Excerpted records —
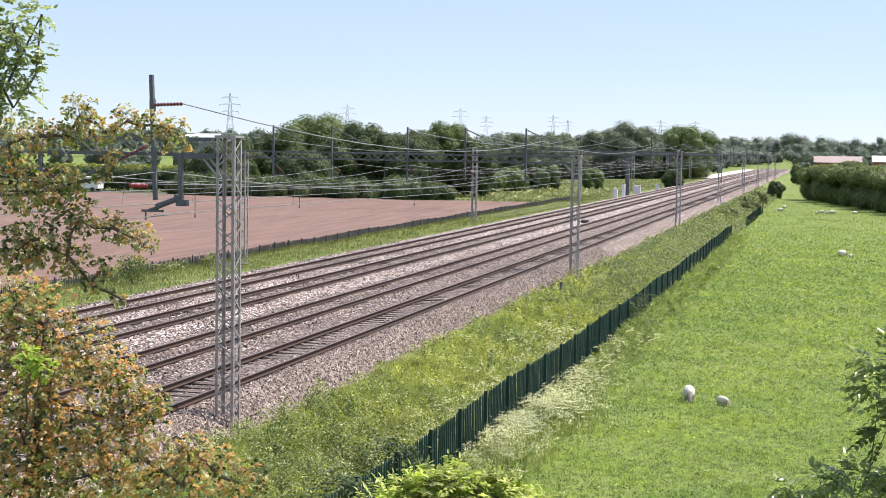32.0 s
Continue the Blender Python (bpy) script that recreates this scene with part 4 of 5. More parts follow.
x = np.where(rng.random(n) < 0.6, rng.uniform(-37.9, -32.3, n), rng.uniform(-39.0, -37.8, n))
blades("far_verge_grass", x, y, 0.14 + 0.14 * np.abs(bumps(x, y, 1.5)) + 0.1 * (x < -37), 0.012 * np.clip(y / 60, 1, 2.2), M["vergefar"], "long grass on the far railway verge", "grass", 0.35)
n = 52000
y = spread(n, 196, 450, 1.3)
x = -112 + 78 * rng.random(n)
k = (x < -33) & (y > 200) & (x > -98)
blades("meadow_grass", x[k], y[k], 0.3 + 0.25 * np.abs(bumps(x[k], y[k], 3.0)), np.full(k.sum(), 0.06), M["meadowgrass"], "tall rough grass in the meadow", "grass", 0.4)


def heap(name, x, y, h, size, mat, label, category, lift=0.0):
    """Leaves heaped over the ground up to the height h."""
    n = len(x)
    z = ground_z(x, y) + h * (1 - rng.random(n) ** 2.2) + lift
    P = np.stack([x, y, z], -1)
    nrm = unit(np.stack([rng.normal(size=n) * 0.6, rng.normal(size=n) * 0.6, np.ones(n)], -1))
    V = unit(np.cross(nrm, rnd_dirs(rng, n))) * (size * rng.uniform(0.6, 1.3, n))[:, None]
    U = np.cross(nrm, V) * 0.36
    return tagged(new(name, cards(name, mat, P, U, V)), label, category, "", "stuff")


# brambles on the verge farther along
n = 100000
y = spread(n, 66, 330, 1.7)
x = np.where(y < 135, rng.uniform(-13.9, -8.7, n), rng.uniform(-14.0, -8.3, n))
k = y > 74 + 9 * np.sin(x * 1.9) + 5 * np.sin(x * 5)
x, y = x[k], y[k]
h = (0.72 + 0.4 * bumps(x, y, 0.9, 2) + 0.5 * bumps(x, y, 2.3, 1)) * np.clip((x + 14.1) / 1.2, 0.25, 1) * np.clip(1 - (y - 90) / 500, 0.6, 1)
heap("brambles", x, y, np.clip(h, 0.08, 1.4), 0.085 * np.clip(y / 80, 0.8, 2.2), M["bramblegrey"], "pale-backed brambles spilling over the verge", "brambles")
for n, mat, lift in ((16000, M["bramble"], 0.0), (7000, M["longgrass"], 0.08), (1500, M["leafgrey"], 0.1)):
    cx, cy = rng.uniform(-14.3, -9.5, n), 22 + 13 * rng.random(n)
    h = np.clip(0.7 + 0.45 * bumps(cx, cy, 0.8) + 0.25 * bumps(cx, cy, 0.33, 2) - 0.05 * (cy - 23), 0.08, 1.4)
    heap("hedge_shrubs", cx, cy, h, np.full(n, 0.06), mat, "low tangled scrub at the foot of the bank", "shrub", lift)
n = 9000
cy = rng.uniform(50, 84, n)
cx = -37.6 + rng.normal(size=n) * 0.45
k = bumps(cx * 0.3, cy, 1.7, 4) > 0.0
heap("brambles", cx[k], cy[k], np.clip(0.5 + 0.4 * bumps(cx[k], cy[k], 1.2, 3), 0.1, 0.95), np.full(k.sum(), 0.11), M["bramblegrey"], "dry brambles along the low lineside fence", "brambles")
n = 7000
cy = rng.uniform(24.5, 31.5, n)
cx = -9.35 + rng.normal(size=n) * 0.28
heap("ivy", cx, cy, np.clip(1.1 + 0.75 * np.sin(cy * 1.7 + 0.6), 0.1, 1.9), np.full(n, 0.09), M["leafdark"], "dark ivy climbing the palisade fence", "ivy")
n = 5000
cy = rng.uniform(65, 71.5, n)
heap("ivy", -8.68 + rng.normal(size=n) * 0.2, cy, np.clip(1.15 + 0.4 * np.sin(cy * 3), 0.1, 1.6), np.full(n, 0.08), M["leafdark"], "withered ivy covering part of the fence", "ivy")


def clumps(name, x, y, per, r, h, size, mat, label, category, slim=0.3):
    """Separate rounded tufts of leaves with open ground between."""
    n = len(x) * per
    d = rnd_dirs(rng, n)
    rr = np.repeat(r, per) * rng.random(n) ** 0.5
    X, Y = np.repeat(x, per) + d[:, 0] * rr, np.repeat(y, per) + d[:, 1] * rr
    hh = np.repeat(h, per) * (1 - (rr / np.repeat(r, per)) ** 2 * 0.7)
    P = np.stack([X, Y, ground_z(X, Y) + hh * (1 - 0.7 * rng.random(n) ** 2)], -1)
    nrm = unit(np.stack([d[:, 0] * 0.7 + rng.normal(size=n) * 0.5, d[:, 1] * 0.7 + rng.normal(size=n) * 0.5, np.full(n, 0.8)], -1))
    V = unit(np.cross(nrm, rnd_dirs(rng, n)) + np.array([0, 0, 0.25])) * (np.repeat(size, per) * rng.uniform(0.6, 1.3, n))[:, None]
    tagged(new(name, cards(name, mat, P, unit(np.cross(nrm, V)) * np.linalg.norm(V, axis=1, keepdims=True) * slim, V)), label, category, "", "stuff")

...

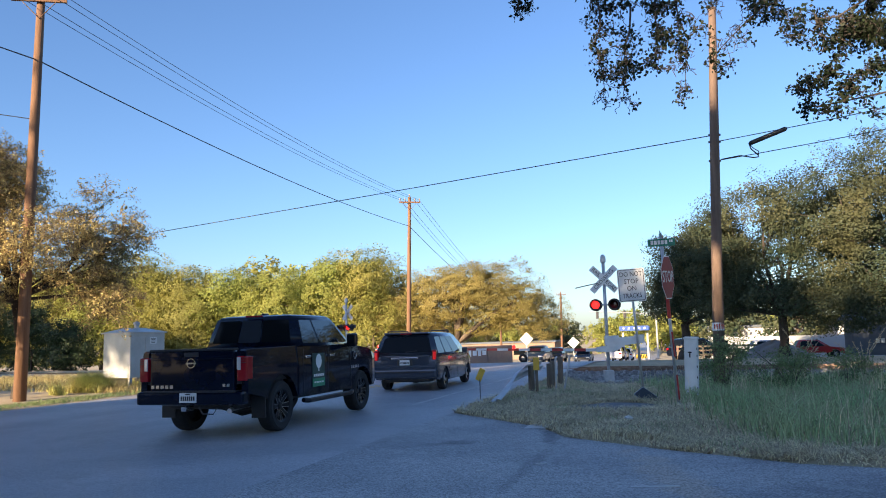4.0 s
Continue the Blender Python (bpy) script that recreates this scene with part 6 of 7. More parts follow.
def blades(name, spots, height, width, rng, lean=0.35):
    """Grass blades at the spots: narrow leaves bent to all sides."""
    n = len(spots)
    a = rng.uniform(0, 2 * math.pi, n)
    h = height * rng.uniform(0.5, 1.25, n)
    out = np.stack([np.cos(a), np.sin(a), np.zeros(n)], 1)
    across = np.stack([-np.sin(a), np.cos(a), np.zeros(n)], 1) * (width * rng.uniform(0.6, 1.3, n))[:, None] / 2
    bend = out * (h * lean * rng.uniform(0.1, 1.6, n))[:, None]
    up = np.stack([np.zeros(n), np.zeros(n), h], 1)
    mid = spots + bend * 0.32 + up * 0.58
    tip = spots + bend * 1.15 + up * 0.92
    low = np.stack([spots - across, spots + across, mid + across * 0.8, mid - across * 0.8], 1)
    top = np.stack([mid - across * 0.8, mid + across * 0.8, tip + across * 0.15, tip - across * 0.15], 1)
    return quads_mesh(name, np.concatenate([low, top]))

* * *

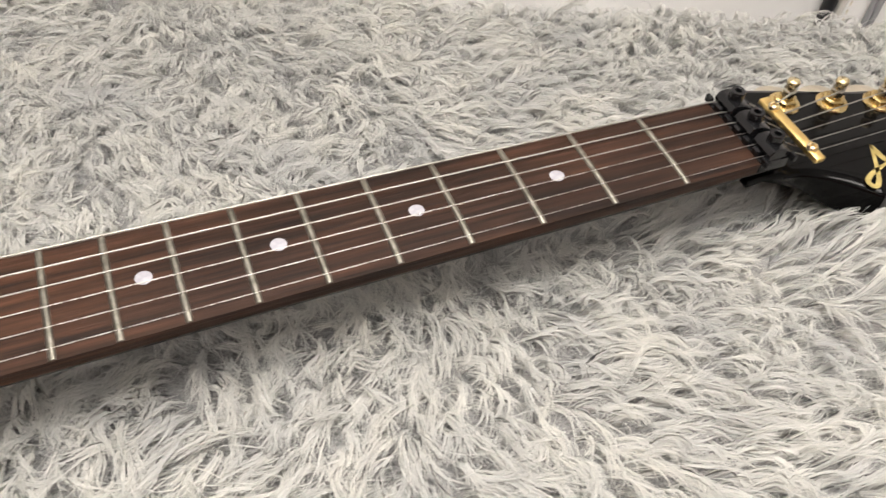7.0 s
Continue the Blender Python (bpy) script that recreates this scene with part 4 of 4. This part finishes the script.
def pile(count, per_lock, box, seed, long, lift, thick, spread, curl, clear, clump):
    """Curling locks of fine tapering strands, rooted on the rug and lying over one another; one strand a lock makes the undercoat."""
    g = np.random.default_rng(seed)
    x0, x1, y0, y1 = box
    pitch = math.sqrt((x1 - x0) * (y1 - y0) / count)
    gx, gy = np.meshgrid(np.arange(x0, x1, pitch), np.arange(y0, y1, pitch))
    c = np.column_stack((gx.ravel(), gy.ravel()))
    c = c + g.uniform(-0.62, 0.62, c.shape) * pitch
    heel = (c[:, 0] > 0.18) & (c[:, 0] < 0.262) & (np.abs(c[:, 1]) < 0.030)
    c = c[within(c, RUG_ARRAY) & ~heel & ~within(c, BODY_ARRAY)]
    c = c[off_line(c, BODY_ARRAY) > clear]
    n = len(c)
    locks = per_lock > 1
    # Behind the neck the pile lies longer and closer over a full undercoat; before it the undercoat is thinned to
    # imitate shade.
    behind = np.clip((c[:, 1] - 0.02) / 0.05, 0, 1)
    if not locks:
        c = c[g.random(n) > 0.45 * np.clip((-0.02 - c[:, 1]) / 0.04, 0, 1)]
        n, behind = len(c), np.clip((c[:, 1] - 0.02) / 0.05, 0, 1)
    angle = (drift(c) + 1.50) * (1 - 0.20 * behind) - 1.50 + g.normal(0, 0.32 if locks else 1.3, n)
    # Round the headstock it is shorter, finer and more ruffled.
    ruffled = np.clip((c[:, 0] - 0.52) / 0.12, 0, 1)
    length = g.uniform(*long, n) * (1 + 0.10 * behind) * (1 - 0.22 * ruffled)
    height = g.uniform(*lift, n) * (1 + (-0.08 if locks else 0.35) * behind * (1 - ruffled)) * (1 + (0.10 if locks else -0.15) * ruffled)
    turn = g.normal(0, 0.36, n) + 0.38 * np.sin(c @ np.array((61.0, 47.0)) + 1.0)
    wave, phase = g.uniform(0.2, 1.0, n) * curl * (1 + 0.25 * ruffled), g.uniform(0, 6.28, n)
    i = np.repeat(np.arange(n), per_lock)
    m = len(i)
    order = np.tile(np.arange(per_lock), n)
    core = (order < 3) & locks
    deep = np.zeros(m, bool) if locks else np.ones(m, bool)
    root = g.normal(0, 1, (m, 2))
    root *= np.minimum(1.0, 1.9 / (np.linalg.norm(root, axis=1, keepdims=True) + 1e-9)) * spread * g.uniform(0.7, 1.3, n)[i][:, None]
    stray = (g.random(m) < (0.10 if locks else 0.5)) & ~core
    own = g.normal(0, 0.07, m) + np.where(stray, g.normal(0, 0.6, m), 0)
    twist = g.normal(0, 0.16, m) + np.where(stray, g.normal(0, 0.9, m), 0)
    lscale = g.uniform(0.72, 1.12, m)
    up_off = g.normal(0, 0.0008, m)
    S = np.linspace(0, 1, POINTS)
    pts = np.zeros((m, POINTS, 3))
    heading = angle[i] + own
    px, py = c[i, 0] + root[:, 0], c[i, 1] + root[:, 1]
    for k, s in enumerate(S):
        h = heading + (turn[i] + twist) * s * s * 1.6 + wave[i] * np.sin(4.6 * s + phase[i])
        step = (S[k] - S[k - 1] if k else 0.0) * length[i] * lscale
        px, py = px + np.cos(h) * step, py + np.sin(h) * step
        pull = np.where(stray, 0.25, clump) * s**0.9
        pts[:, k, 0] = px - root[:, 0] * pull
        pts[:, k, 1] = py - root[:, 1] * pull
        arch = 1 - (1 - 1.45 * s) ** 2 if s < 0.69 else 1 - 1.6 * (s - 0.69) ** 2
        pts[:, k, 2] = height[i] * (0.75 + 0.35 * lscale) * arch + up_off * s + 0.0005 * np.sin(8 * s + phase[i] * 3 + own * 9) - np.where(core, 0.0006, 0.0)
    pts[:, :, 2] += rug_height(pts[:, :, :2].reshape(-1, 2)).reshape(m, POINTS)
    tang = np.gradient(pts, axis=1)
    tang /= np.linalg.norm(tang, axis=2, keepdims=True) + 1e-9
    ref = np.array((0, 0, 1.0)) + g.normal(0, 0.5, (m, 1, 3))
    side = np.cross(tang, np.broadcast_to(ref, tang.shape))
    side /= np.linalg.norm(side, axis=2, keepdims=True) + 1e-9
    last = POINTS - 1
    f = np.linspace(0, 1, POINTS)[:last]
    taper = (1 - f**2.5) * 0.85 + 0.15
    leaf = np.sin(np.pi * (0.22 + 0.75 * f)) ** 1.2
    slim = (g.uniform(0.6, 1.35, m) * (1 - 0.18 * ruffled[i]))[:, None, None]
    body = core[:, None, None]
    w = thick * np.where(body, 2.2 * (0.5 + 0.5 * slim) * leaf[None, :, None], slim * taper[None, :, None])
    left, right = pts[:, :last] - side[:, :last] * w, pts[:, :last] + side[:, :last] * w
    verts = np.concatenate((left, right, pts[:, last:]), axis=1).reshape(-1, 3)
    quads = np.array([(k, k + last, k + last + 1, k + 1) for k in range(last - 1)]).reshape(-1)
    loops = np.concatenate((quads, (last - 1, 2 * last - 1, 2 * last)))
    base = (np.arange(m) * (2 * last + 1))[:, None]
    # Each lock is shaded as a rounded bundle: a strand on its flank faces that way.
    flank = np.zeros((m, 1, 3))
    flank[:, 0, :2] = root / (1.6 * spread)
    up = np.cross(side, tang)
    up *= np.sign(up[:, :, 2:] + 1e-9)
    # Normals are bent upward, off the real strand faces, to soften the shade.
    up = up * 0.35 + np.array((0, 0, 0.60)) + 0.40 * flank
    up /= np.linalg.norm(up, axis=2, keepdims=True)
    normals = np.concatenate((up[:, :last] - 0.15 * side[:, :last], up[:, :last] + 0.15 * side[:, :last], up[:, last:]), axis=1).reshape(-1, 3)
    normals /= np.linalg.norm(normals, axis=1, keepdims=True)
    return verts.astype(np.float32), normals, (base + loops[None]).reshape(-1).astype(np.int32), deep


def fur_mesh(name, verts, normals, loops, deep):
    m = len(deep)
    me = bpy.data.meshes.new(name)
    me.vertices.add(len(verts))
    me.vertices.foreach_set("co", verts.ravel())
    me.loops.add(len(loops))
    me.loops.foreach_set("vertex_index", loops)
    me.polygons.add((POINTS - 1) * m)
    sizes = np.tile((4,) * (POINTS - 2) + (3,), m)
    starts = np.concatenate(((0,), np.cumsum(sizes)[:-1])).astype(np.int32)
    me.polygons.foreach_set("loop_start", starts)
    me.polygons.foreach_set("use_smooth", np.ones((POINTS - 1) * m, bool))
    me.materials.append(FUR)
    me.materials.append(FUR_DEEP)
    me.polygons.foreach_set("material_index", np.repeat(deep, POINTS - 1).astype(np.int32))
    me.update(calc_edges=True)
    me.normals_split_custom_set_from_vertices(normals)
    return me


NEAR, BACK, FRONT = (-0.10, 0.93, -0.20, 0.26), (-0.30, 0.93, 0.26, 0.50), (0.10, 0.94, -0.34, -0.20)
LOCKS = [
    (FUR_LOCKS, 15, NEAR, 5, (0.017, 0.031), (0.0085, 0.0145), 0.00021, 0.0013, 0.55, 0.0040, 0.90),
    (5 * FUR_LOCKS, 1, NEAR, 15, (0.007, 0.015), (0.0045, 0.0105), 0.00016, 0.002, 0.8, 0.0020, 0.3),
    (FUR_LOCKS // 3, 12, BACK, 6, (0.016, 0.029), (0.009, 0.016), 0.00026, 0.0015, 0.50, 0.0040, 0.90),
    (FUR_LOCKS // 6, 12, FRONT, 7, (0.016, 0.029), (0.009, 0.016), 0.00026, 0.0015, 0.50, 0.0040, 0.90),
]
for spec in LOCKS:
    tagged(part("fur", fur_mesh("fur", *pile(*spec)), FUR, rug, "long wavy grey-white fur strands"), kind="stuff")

Exercise instructions — Only the number is needed here: how many lines of the records contain "that"?

Answer to this exercise — 4